_Given problem_: Please write out the lines of the data exactly, beginning with the first and ending with the line containing "build_haze_sheet(3950, 0.36, 900)"; leave the pictures behind.

_Dataset extract_:
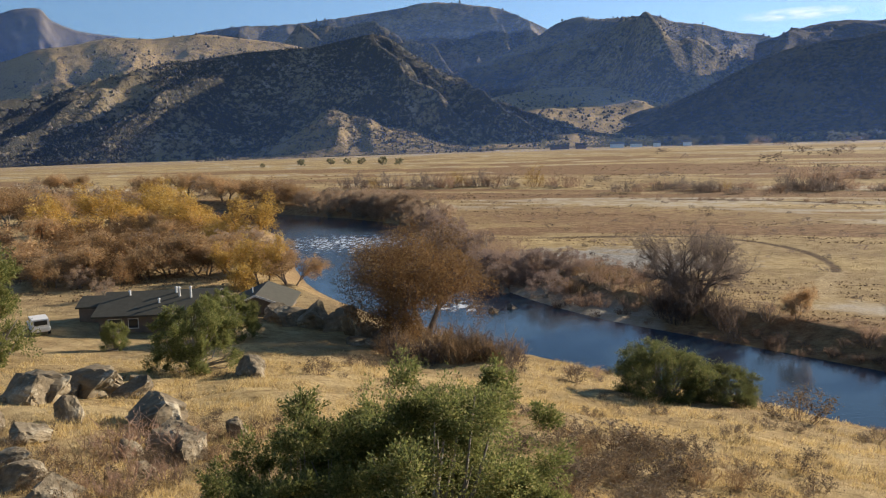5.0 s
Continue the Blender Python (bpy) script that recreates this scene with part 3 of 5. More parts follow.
build_mountain([(-12, -0.7), (-15, 0.1), (-17.5, 0.35), (-20, 0.2), (-23, -0.4), (-25, -0.8)], 1240, 120, TAN, "low pale bank at the foot of dark hills", 24, (), 0.4, scrub=80)
build_mountain([(-49, -0.9), (-52, 0.0), (-55, 0.5), (-58, 0.3), (-62, 0.2), (-66, 0.0), (-70, -0.6)], 1900, 260, TAN, "low sunlit grassy apron below dark hills", 25, (), 1.0, scrub=120)
build_mountain([(-95, -2.4), (-97, -1.7), (-99, -1.0), (-101.5, -0.2), (-104, 0.3), (-107, 0.6), (-112, 1.2), (-118, 2)], 1000, 560, TAN, "scrub-dotted hillside with scattered houses", 26, (), 0.5, scrub=700)


def build_haze_sheet(radius, amount, high, colour=(0.33, 0.52, 1.0, 1), first=-130, last=80):
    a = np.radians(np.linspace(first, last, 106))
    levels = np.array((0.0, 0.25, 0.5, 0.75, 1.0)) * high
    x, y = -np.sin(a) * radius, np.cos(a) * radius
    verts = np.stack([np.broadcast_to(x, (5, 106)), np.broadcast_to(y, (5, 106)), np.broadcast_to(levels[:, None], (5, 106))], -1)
    ob = mesh_object("haze_backdrop", verts.reshape(-1, 3), grid_faces(5, 106), haze_sheet_material(amount, high, colour))
    return tagged(ob, "added translucent sheet standing in for haze before the mountains", "haze", kind="structure")


# added see-through shells, one behind another, that imitate haze growing with distance
build_haze_sheet(3350, 0.6, 100, (0.75, 0.88, 1.0, 1))
build_haze_sheet(2760, 0.45, 95, (0.75, 0.88, 1.0, 1), -112, -85.5)
build_haze_sheet(1000, 0.1, 260, (0.2, 0.4, 1.0, 1))
build_haze_sheet(1680, 0.08, 380, (0.22, 0.42, 1.0, 1))
build_haze_sheet(2280, 0.12, 520, (0.22, 0.42, 1.0, 1))
build_haze_sheet(3050, 0.3, 700)
build_haze_sheet(3950, 0.36, 900)


# ---- plant and rock materials ----
def island(t, stops):
    return ramp(t, t.nodes.new("ShaderNodeNewGeometry").outputs["Random Per Island"], stops)


def object_random(t):
    return t.nodes.new("ShaderNodeObjectInfo").outputs["Random"]


def leaf_material(name, stops, through=0.3, vary=0.35):
    m, t, b = material(name, 0.75, 0.2)
    colour = island(t, stops)
    tone = ramp(t, object_random(t), [(0.0, (1 - vary, 1 - vary, 1 - vary)), (1.0, (1, 1, 1))])
    colour = mix(t, 1.0, colour, tone, "MULTIPLY")
    t.links.new(colour, b.inputs["Base Color"])
    lit = t.nodes.new("ShaderNodeBsdfTranslucent")
    t.links.new(colour, lit.inputs[0])
    both = node(t, "ShaderNodeMixShader", Fac=through)
    t.links.new(b.outputs[0], both.inputs[1])
    t.links.new(lit.outputs[0], both.inputs[2])
    t.links.new(both.outputs[0], t.nodes["Material Output"].inputs[0])
    return m


def bark_material(name, dark, light):
    m, t, b = material(name, 0.95, 0.1)
    n = noise_tex(t, 6.0, 5, 0.7, stretch=(1, 1, 0.25))
    t.links.new(ramp(t, n, [(0.3, dark), (0.7, light)]), b.inputs["Base Color"])
    bump(t, b, n, 0.6, 0.05)
    return m


def rock_material(name, dark, light, lichen):
    m, t, b = material(name, 0.92, 0.15)
    big, fine = noise_tex(t, 0.9, 6, 0.7), noise_tex(t, 7.0, 5, 0.75)
    colour = ramp(t, big, [(0.3, dark), (0.65, light)])
    colour = mix(t, 0.5, colour, ramp(t, fine, [(0.3, (0.4, 0.4, 0.4)), (0.65, (1, 1, 1))]), "MULTIPLY")
    spots = ramp(t, noise_tex(t, 2.6, 5, 0.75), [(0.56, (0, 0, 0)), (0.63, (1, 1, 1))])
    colour = mix(t, calc(t, "MULTIPLY", spots, 0.6), colour, lichen)
    t.links.new(colour, b.inputs["Base Color"])
    bump(t, b, calc(t, "ADD", big, calc(t, "MULTIPLY", fine, 0.4)), 1.0, 0.2)
    return m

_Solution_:
5.0 s
Continue the Blender Python (bpy) script that recreates this scene with part 3 of 5. More parts follow.
build_mountain([(-12, -0.7), (-15, 0.1), (-17.5, 0.35), (-20, 0.2), (-23, -0.4), (-25, -0.8)], 1240, 120, TAN, "low pale bank at the foot of dark hills", 24, (), 0.4, scrub=80)
build_mountain([(-49, -0.9), (-52, 0.0), (-55, 0.5), (-58, 0.3), (-62, 0.2), (-66, 0.0), (-70, -0.6)], 1900, 260, TAN, "low sunlit grassy apron below dark hills", 25, (), 1.0, scrub=120)
build_mountain([(-95, -2.4), (-97, -1.7), (-99, -1.0), (-101.5, -0.2), (-104, 0.3), (-107, 0.6), (-112, 1.2), (-118, 2)], 1000, 560, TAN, "scrub-dotted hillside with scattered houses", 26, (), 0.5, scrub=700)


def build_haze_sheet(radius, amount, high, colour=(0.33, 0.52, 1.0, 1), first=-130, last=80):
    a = np.radians(np.linspace(first, last, 106))
    levels = np.array((0.0, 0.25, 0.5, 0.75, 1.0)) * high
    x, y = -np.sin(a) * radius, np.cos(a) * radius
    verts = np.stack([np.broadcast_to(x, (5, 106)), np.broadcast_to(y, (5, 106)), np.broadcast_to(levels[:, None], (5, 106))], -1)
    ob = mesh_object("haze_backdrop", verts.reshape(-1, 3), grid_faces(5, 106), haze_sheet_material(amount, high, colour))
    return tagged(ob, "added translucent sheet standing in for haze before the mountains", "haze", kind="structure")


# added see-through shells, one behind another, that imitate haze growing with distance
build_haze_sheet(3350, 0.6, 100, (0.75, 0.88, 1.0, 1))
build_haze_sheet(2760, 0.45, 95, (0.75, 0.88, 1.0, 1), -112, -85.5)
build_haze_sheet(1000, 0.1, 260, (0.2, 0.4, 1.0, 1))
build_haze_sheet(1680, 0.08, 380, (0.22, 0.42, 1.0, 1))
build_haze_sheet(2280, 0.12, 520, (0.22, 0.42, 1.0, 1))
build_haze_sheet(3050, 0.3, 700)
build_haze_sheet(3950, 0.36, 900)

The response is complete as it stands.